Sunday, May 5

Star project combats racism with different approach


Tuesday, February 18, 1997

ACTIVISM:

College students discuss race-related issues with teensBy J.
Sharon Yee

Daily Bruin Contributor

Often, the university is seen as an isolated community within
itself, rarely extending beyond its boundaries into the surrounding
community.

The Students Talk About Race (STAR) project seeks to bridge this
gap through its efforts to ease race relations problems that affect
society today.

Created in 1992 by People For the American Way, a non-partisan,
non-profit constitutional liberties organization, as a response to
the violence and chaos that emerged after the Rodney King trial
verdict, STAR recruits college students to facilitate discussions
among junior high and high school students on a variety of
race-related subjects, ranging from individual prejudices to media
perceptions of race relations.

"Essentially, what we’re doing is utilizing the power of peer
role-modeling in order to instill tolerance in younger students,"
said Joseph McKenna, the Southern California Director of the STAR
program.

The purpose of the program is actually two-fold. On one hand, it
serves to openly discuss critical issues involving diversity and
tolerance. But on a greater scale, it serves to help universities
and secondary schools establish a connection and build a
relationship with one other.

"They (the students) are really enamored with college students
… and talk to them in a different way than adults," said
McKenna.

What began as a small effort by James Sauceda at Cal State Long
Beach to help alleviate civil unrest (following the Rodney King
verdict) in that community soon blossomed into a state-wide
operation. During the last two years, over 900 volunteers from 30
college campuses and 20,000 students (10,000 from the L.A. area)
from 80 high schools have participated. STAR has also extended to
Reno, Nev., Seattle, Wash. and Atlanta, Ga.

"Most people think that kids don’t have a clue (about race
issues), but really, they’re quite critical at that young age,"
said Raul Ebio, a graduate student in the Asian American studies
masters program, who volunteered for STAR in 1994.

Ebio initially became involved with the program while
considering teaching as a career.
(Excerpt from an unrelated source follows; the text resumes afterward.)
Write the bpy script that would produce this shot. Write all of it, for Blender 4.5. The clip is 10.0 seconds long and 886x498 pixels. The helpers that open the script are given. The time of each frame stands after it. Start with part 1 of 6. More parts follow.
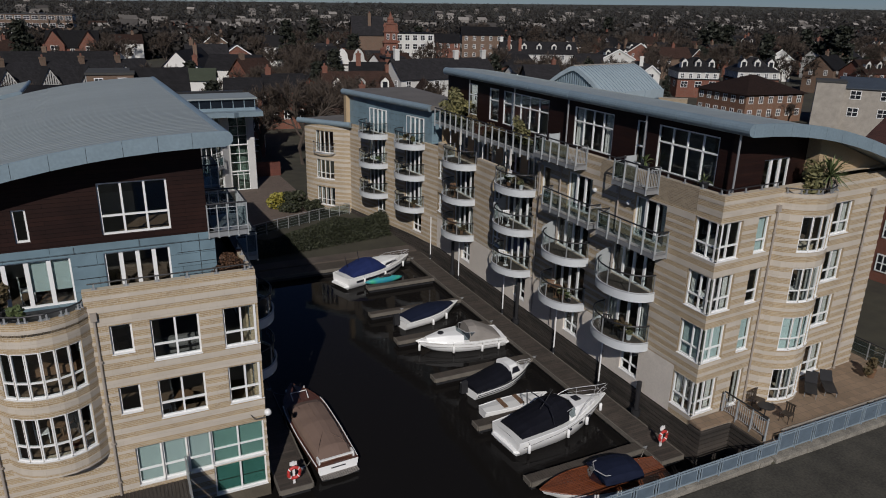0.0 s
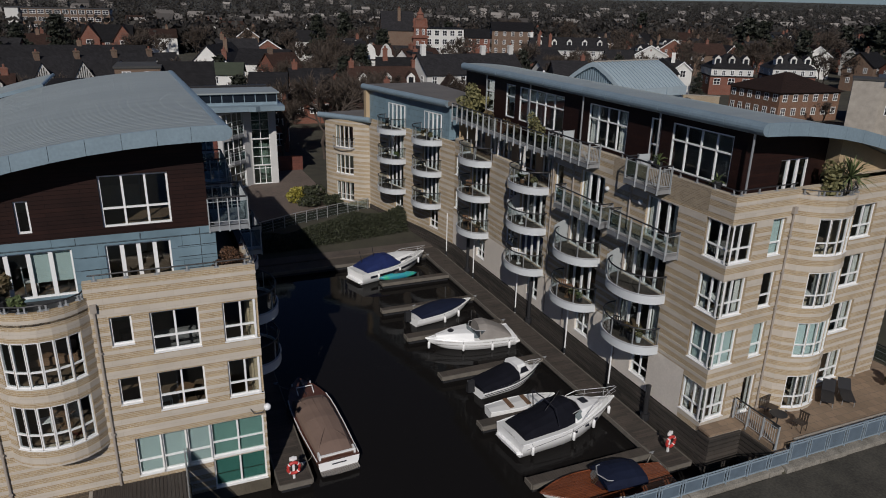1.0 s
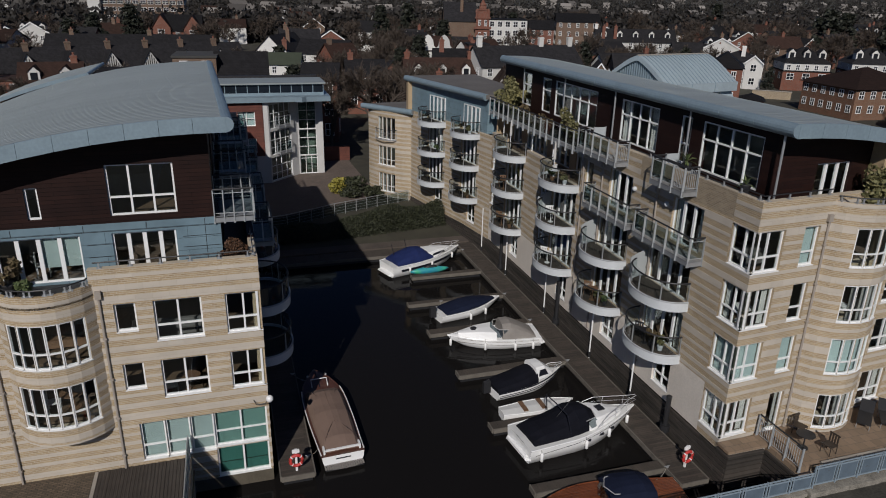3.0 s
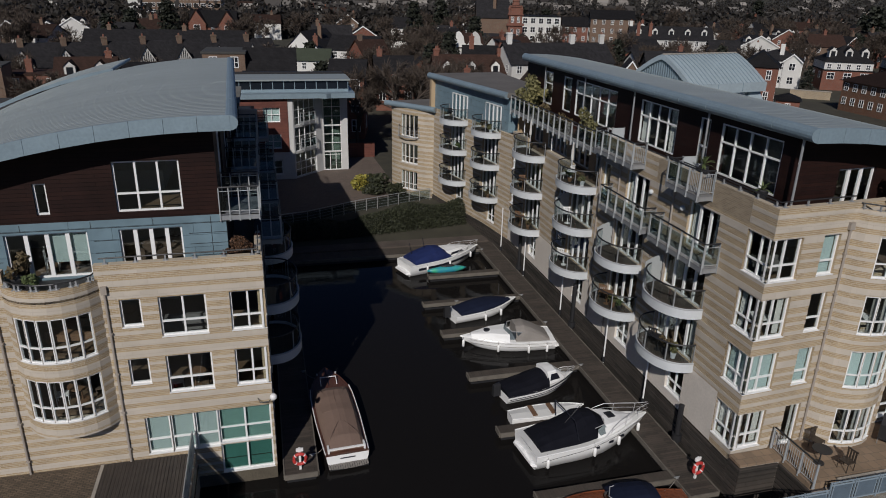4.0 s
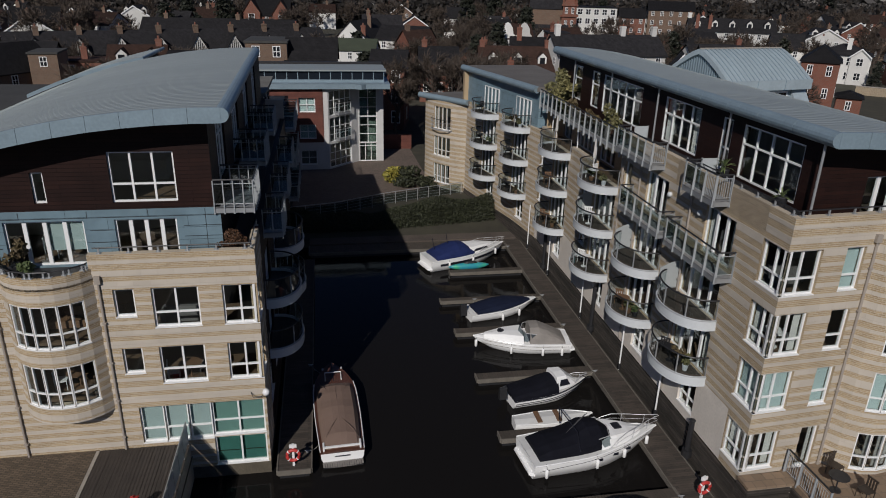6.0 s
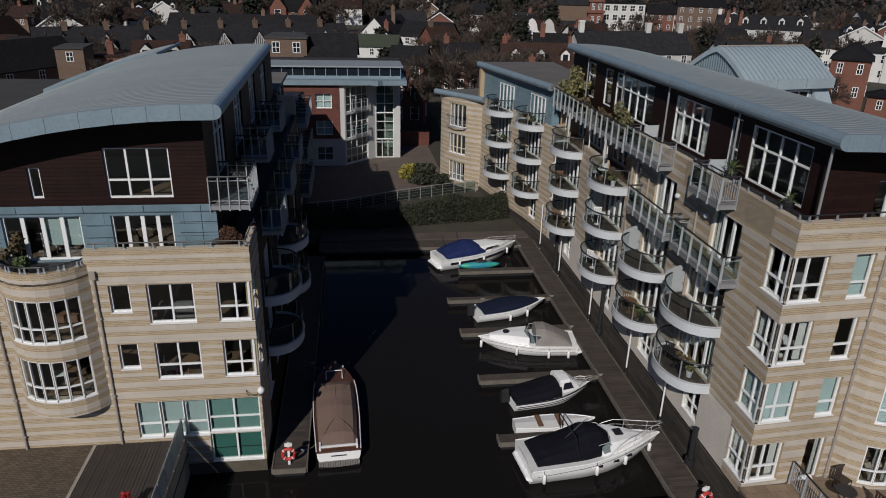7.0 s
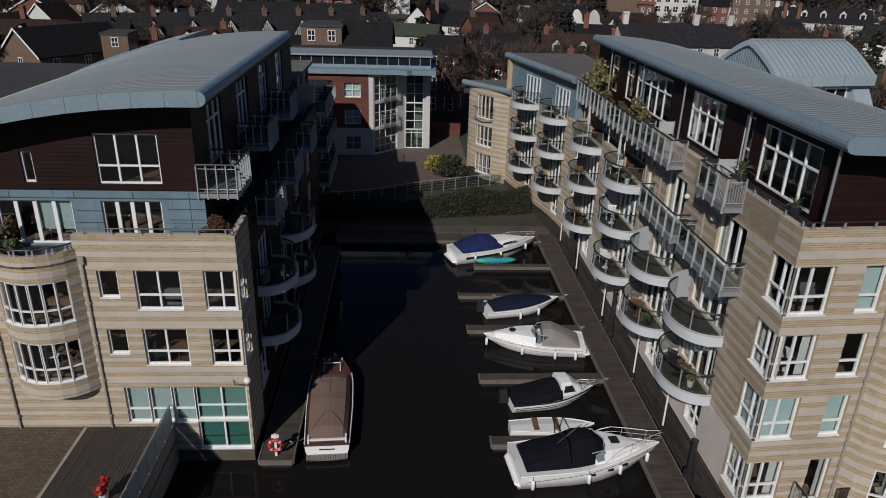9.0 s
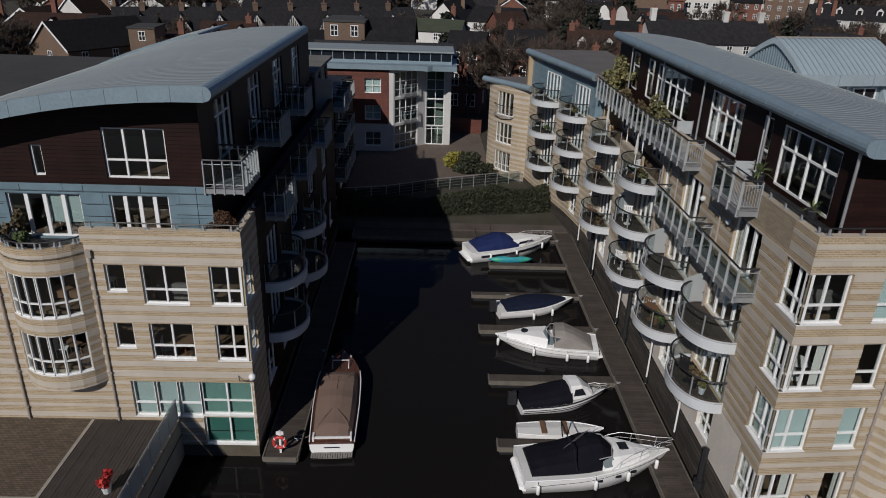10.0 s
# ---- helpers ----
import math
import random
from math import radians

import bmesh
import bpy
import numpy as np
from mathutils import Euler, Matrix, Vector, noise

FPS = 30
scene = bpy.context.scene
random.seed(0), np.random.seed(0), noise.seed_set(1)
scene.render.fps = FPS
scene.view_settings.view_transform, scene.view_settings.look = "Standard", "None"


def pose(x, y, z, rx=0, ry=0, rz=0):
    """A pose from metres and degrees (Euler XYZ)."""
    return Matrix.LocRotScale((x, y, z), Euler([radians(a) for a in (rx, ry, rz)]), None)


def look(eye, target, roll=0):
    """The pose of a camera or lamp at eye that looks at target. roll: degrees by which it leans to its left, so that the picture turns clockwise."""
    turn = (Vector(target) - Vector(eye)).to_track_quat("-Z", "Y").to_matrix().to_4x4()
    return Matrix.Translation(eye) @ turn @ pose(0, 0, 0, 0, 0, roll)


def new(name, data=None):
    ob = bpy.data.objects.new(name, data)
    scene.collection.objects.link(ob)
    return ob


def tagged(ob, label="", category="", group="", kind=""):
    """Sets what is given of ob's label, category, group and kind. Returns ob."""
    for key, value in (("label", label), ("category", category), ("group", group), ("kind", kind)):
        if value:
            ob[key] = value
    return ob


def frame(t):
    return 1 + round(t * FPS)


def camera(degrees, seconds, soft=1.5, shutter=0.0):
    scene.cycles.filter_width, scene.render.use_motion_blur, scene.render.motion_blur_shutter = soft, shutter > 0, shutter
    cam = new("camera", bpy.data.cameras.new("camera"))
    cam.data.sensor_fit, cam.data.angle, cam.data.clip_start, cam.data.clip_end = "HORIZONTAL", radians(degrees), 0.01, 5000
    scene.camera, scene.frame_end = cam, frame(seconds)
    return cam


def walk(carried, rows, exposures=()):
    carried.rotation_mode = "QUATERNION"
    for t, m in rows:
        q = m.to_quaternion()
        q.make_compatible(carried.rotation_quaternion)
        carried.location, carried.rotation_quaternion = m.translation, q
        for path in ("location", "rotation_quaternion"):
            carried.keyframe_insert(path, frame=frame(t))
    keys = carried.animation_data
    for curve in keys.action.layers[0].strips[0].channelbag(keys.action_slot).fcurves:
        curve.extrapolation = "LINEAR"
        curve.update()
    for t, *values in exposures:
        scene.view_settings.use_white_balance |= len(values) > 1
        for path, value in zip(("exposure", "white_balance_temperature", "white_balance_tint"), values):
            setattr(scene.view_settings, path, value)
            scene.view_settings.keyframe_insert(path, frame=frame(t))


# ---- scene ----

He soon found himself not only
learning how to teach, but also learning to understand how students
think.

"The students were affected by where the other students stood,
thinking twice about other people’s attitudes," he said.

After attending an orientation session, college students who are
interested in becoming mediators must take a one-day, six-hour
training session at one of three southern California locations (two
in the L.A. area, one in Orange County). Training sessions are held
semi-annually and this month, they are being held at Mt. St. Mary’s
College, Cal State Northridge and Saddleback College.

Following the training session, students are paired up
(interracially, if possible) and assigned to work once a week for
eight weeks in a middle or high school near their college campus.
In the classroom, they facilitate discussion about racial and
ethnic issues and encourage students to talk about their personal
thoughts and experiences.

"In the seventh grade, no one ever asks you, ‘What do you
think?’" said Christine Gindi, a senior majoring in the study of
religion, who volunteered in 1995. "STAR provides a forum for many
students who have never been asked their opinions about such
complex issues."

Gindi said that at first, she didn’t know what to expect.

"I thought I was going to learn how to teach, but I actually
learned more … I learned about their lives and how they
experienced discrimination," she said, adding that it is generally
assumed that discrimination only happens to adults and children are
unaffected.

The use of college students, rather than adult teachers, as the
mediators for discussion, is what makes STAR unique as a program
that seeks to resolve misunderstandings between different ethnic
groups.

"I don’t know of any other program that utilizes college
students … the (young) students love it, though … they hate to
see them leave," said McKenna.

"As college students, we’re borderline … we’re not a source of
authority, but we’re also not high school students … Of course,
they’re going to relate more to us," added Gindi.

McKenna said the success of STAR is difficult to measure because
there is no statistical way to measure the impact the program has
on the students. Nevertheless, information compared from surveys
taken before and after the completion of the program suggests that
at the end of the eight weeks, students are more sensitized to the
issues and more open to learning about fellow students who come
from different ethnic backgrounds.

"Ultimately, we hope to engender tolerance and understanding in
students … and make a contribution to civil discourse," he
said.

The STAR curriculum includes a weekly theme such as stereotypes
or discrimination, from which facilitators come up with provocative
questions for the students. Often, there are different levels of
sophistication, where the same question can be asked to
seventh-graders and again to 12th-graders with the anticipation of
very diverse answers. McKenna said that the college students often
describe their experience as facilitators for dialogue among the
youth as extremely gratifying.

Gindi affirmed her reasons for why she felt the STAR program was
such an rewarding experience.

"I had forgotten what it was like to be in seventh-grade …
what matters (to them) is what happened today … I’m happy that
there’s a curriculum like this for them," she said.